Throughout his career, he represented himself as well as others in his depictions of class struggle ever in flux.
Already with his work made at UCSD in the early 1970s, both his writings and art aimed to bridge the gap between conceptual and documentary practices, focusing on economic and social themes ranging from family life, work and unemployment to schooling and the military-industrial complex. While questioning many documentary conventions, Sekula continued to see photography as a social practice, answerable to the world and its problems.
In his lifetime he earned numerous awards—National Endowment for the Arts, US Artists Fellows Award, College Art Association, Camera Austria, John Simon Guggenheim Memorial Foundation. His art works are in the collection of Museum of Modern Art, NY; J. Paul Getty Museum, Los Angeles; Los Angeles County Museum of Art; Museum of Contemporary Art; Art Institute of Chicago; Centre Pompidou, Paris; Ludwig Museum, Cologne; Museo Nacional Centro de Arte Reina Sofía, Madrid; Museu d'Art Contemporani de Barcelona; Tate, London; Thyssen-Bornemisza Art Contemporary Foundation, Vienna; Museum Folkwang, Essen; Walker Art Center, Minneapolis; Stedelijk, Amsterdam; Museum of Contemporary Art Antwerp, among others.
Posthumous symposia about Sekula’s work and continuing influence have taken place in Zurich (2014), Singapore (2015), Vienna (2017), and Antwerp (2017). Posthumous solo exhibitions of Sekula’s work were organized by Johan Jacobs Museum, Zurich (2014); Galerie Michel Rein (2014); Hoffman Gallery, Lewis & Clark, Portland (2015); NTU Centre for Contemporary Art, Singapore (2015); TBA21, Vienna (2017); Fundació Antoni Tàpies, Barcelona (2017); Beirut Art Center (2018), and Marian Goodman Gallery, London and New York (2019).

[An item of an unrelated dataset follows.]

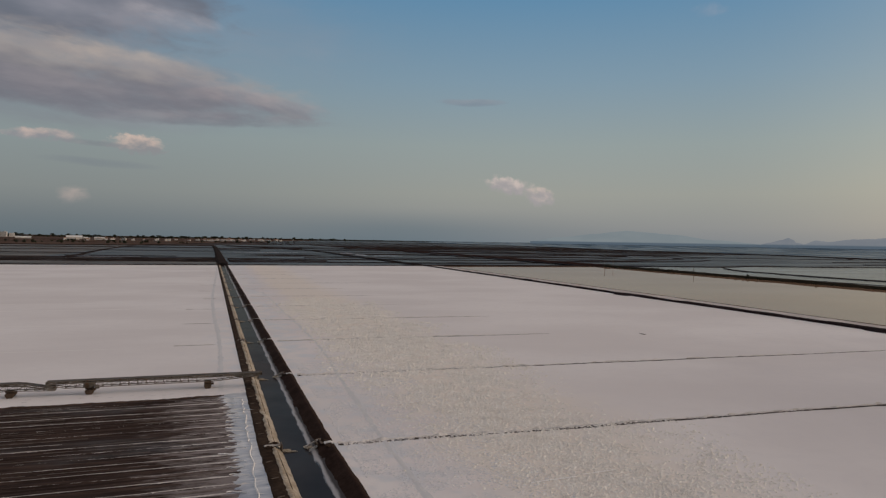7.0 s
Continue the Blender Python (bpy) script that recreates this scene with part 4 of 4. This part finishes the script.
line2 = [(311, -48), (306, 60), (312, 176), (322, 345), (330, 470)]
for i in range(70):
    k = rng.randrange(4)
    t = rng.random()
    a, b = line2[k], line2[k + 1]
    shrub(a[0] + (b[0] - a[0]) * t + rng.choice((-3, 3)) + rng.uniform(-1, 1), a[1] + (b[1] - a[1]) * t, 0.2, rng.uniform(0.9, 2.0), i)
for i in range(6):
    shrub(331 + rng.uniform(-4, 4), 470 + rng.uniform(-6, 6), 0.6, rng.uniform(1.2, 2.2), 200 + i)

# ---- boat ----


def boat():
    root = empty("tug_boat", 1249, 622, -0.45, "small dark tug boat on the sea", "boat", rz=-20)
    prof = [(-11, 0.0), (-10.4, 2.6), (8.5, 2.9), (12.5, 0.0), (8.5, -2.9), (-10.4, -2.6)]
    bm = bmesh.new()
    lo = [bm.verts.new((x * 0.9, y * 0.75, -0.8)) for x, y in prof]
    hi = [bm.verts.new((x, y, 1.7 + (1.3 if x > 8 else 0.0))) for x, y in prof]
    bm.faces.new(lo[::-1])
    bm.faces.new(hi)
    for j in range(6):
        bm.faces.new((lo[j], lo[(j + 1) % 6], hi[(j + 1) % 6], hi[j]))
    part("hull", bm, HULL, root)
    box("wheelhouse", (1.5, 0, 3.6), (5.0, 3.6, 3.4), HULL, root, 0.15)
    box("bridge", (2.2, 0, 6.2), (3.0, 3.0, 2.0), WHITE, root, 0.15, label="pale bridge")
    rod("mast", (1.5, 0, 7.0), (1.5, 0, 12.0), 0.2, HULL, root)
    rod("funnel", (-2.5, 0, 1.7), (-2.5, 0, 6.0), 0.7, HULL, root, 12)


boat()

# ---- trees and houses on the far land ----


def tree_mesh(seed, h):
    root = empty("tree", 0, 0, 0, "dark green broad-crowned tree on the far shore", "tree", "trees on the far land")
    r = random.Random(seed)
    rod("trunk", (0, 0, 0), (0.2, 0.1, h * 0.5), 0.28, BARK, root, 7, 0.14)
    for i in range(4):
        a = i * 1.6 + r.random()
        rod("limb", (0.1, 0.05, h * 0.35), (math.cos(a) * h * 0.22, math.sin(a) * h * 0.22, h * r.uniform(0.55, 0.75)), 0.11, BARK, root, 5, 0.05)
    bm = bmesh.new()
    for i in range(60):
        a, k, zz = r.uniform(0, 6.28), r.random() ** 0.6, r.uniform(0.35, 1.0)
        spread = h * 0.42 * math.sin(math.pi * min(1, (zz - 0.25) / 0.8))
        c = Vector((math.cos(a) * k * spread * r.uniform(0.6, 1.25), math.sin(a) * k * spread, h * zz * r.uniform(0.85, 1.02)))
        bmesh.ops.create_icosphere(bm, subdivisions=1, radius=h * r.uniform(0.05, 0.11), matrix=Matrix.Translation(c) @ Matrix.Diagonal((1.2, 1.2, 0.75, 1)))
    for v in bm.verts:
        v.co += Vector((r.uniform(-1, 1), r.uniform(-1, 1), r.uniform(-1, 1))) * h * 0.025
    part("crown", bm, LEAF, root)
    return root


def at(azd, dist):
    """Ground place in a direction (degrees clockwise from +y) as seen from over the canal's near end."""
    x, y = -20 + dist * math.sin(radians(azd)), -60 + dist * math.cos(radians(azd))
    return x, y, -0.4 + rise(x, y)


protos = [tree_mesh(11, 9.0), tree_mesh(12, 7.5), tree_mesh(13, 10.0)]
for i, p in enumerate(protos):
    x, y, z = at(-13.5 + i * 0.5, 1790)
    p.matrix_basis = pose(x, y, z)
for i in range(60):
    a = -21 + 27 * rng.random() ** 1.25
    d = rng.uniform(1750, 2200) + max(0, a + 4) * 90
    x, y, z = at(a, d)
    t = copy_thing(rng.choice(protos), pose(x, y, z, 0, 0, rng.uniform(0, 360)))
    s = rng.uniform(0.6, 1.2)
    t.scale = (s * rng.uniform(1.0, 1.7), s * 1.2, s)


for i in range(232):
    a = -27 + 40 * rng.random()
    x, y, z = at(a, rng.uniform(4000, 4800))
    t = copy_thing(rng.choice(protos), pose(x, y, z - 0.5, 0, 0, rng.uniform(0, 360)))
    s = rng.uniform(0.9, 1.9) * (1.0 - 0.03 * max(0, a))
    t.scale = (s * rng.uniform(1.5, 3.0), s * 1.5, s)


def house(x, y, z, w, d, h, roof, rz, storeys=1):
    root = empty("house", x, y, z, "white rendered house with a tiled roof on the far shore" if roof == "gable" else "white flat-roofed block with rows of windows on the far shore", "house", "houses on the far land", rz)
    box("wall", (0, 0, h / 2), (w, d, h), WHITE, root)
    if roof == "gable":
        v = [(-w / 2 - .4, -d / 2 - .4, h), (w / 2 + .4, -d / 2 - .4, h), (w / 2 + .4, d / 2 + .4, h), (-w / 2 - .4, d / 2 + .4, h), (-w / 2 - .4, 0, h + d * 0.28), (w / 2 + .4, 0, h + d * 0.28)]
        solid("roof", v, [(0, 1, 5, 4), (2, 3, 4, 5), (0, 4, 3), (1, 2, 5), (3, 2, 1, 0)], TILE, root)
    else:
        box("roof", (0, 0, h + 0.2), (w + 0.4, d + 0.4, 0.4), WHITE, root)
        box("stair_head", (w * 0.2, 0, h + 1.4), (w * 0.2, d * 0.4, 2.2), WHITE, root)
    n = max(2, int(w / 4))
    for s in range(storeys):
        for i in range(n):
            box("window", (-w / 2 + w * (i + 0.5) / n, -d / 2 - 0.03, h * (s + 0.55) / storeys), (1.3, 0.12, 1.4), GLASS, root)
    return root


def barn(a, d, w, dep, h):
    x, y, z = at(a, d)
    root = empty("barn", x, y, z, "long white barn with a pale curved roof", "barn", rz=a * -1)
    box("wall", (0, 0, h / 2), (w, dep, h), WHITE, root)
    n, verts, faces = 12, [], []
    for i in range(n + 1):
        t = math.pi * i / n
        for xx in (-w / 2 - 0.5, w / 2 + 0.5):
            verts.append((xx, -math.cos(t) * (dep / 2 + 0.4), h + math.sin(t) * dep * 0.28))
    faces = [(2 * i, 2 * i + 1, 2 * i + 3, 2 * i + 2) for i in range(n)] + [tuple(range(0, 2 * n + 2, 2)), tuple(range(1, 2 * n + 2, 2))]
    solid("roof", verts, faces, SHEET, root)
    box("door", (-w * 0.2, -dep / 2 - 0.05, h * 0.38), (3.0, 0.14, h * 0.7), RUST, root, label="brown sheet door")


barn(-9.95, 3500, 66, 30, 7.0)
barn(-9.2, 3520, 18, 14, 5.0)
barn(-8.25, 3480, 46, 18, 5.5)
barn(-13.2, 3450, 60, 16, 5.0)
for a, d, w, h, s in ((-15.9, 3900, 34, 24, 5), (-15.4, 3930, 26, 19, 4), (-14.9, 3900, 36, 29, 6), (-14.4, 3960, 28, 25, 5), (-16.6, 3880, 40, 21, 4), (-17.8, 3900, 44, 25, 5), (-13.9, 3980, 24, 18, 4)):
    x, y, z = at(a, d)
    house(x, y, z, w, 20, h, "flat", -a + rng.uniform(-15, 15), s)
for i in range(60):
    a = rng.uniform(-11, 6.5) if i < 34 else rng.uniform(-1, 7)
    d = 2900 + max(0, a + 6) * 60 + rng.uniform(0, 500)
    x, y, z = at(a, d)
    house(x, y, z, rng.uniform(9, 19), 9, rng.uniform(4.5, 8.5), rng.choice(("gable", "flat")), -a + rng.uniform(-25, 25), 1 + (i % 3 == 0))
# low bushes that close the land towards the sea, thinning out at the ends of each belt
for k, (a0, a1, d, n) in enumerate(((-30, -2, 4350, 1500), (-14, 14, 4550, 1500), (2, 19, 4500, 900), (-30, 4, 3000, 900))):
    spots = []
    for i in range(n):
        a = a0 + (a1 - a0) * (0.5 + 0.5 * (rng.random() + rng.random() - 1) * 1.0 if i % 2 else rng.random())
        x, y, z = at(a, d + rng.gauss(0, 50) + 80 * wav(a * 0.3, k))
        spots.append((x, y, z - 1.0, rng.uniform(2.5, 7.0) * (1 + 0.6 * wav(a * 1.3, k)) * (0.5 if k == 3 else 1.0)))
    scatter("scrub_belt", spots, SCRUB, "dark belt of far scrub and bushes along the shore", "scrub", 30 + k, 1.1)

# ---- far hills ----


def hills(name, a0, a1, dist, crest, label, mat=HILL_FAR):
    """A far ridge: crest maps 0..1 along it to degrees above the horizon."""
    verts, faces, n = [], [], 120
    for i in range(n + 1):
        t = i / n
        a = radians(a0 + (a1 - a0) * t)
        e = crest(t)
        for r, z in ((dist - 250, 13.0), (dist - 90, 17.0 + dist * math.tan(radians(e)) * 0.6), (dist, 18.0 + dist * math.tan(radians(e))), (dist + 60, 12.0)):
            verts.append((-8 + r * math.sin(a), -70 + r * math.cos(a), z))
    for i in range(n):
        for j in range(3):
            q = i * 4 + j
            faces.append((q, q + 4, q + 5, q + 1))
    tagged(solid(name, verts, faces, mat, smooth=True), label, "hills", kind="structure")


def ramp_pts(pts):
    def f(t):
        for (t0, v0), (t1, v1) in zip(pts, pts[1:]):
            if t <= t1:
                u = (t - t0) / (t1 - t0)
                return v0 + (v1 - v0) * u * u * (3 - 2 * u) + 0.03 * wav(t * 30) + 0.02 * wav(t * 70, 4.0)
        return pts[-1][1]
    return f


hills("far_hills", 26, 44.5, 4800, ramp_pts([(0, 0.12), (0.13, 0.5), (0.3, 0.82), (0.36, 0.98), (0.43, 1.1), (0.5, 1.0), (0.6, 0.85), (0.8, 0.42), (1.0, 0.12)]), "long blue-grey hills with painted haze across the sea", HILL_FAR)
hills("far_island", 43.7, 47.0, 4700, ramp_pts([(0, 0.1), (0.25, 0.3), (0.48, 0.5), (0.64, 0.68), (0.72, 0.55), (0.82, 0.3), (1.0, 0.2)]), "small grey island with painted haze on the horizon", HILL_ISLE)
hills("far_island", 46.6, 55.6, 4690, ramp_pts([(0, 0.16), (0.12, 0.5), (0.2, 0.42), (0.38, 0.62), (0.5, 0.66), (0.65, 0.78), (0.78, 0.64), (0.9, 0.5), (1.0, 0.1)]), "long low grey island with painted haze on the horizon", HILL_ISLE)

Since his death in 2013, Sekula’s archive was transferred to the Getty Research Institute in Los Angeles, CA, his library to the Clark Art Institute in Williamstown, MA, and his “Dockers’ Museum” collection of maritime artifacts to Museum of Contemporary Art Antwerp in Antwerp, Belgium. The Allan Sekula Social Documentary Fund was established to support ongoing student projects at California Institute of the Arts.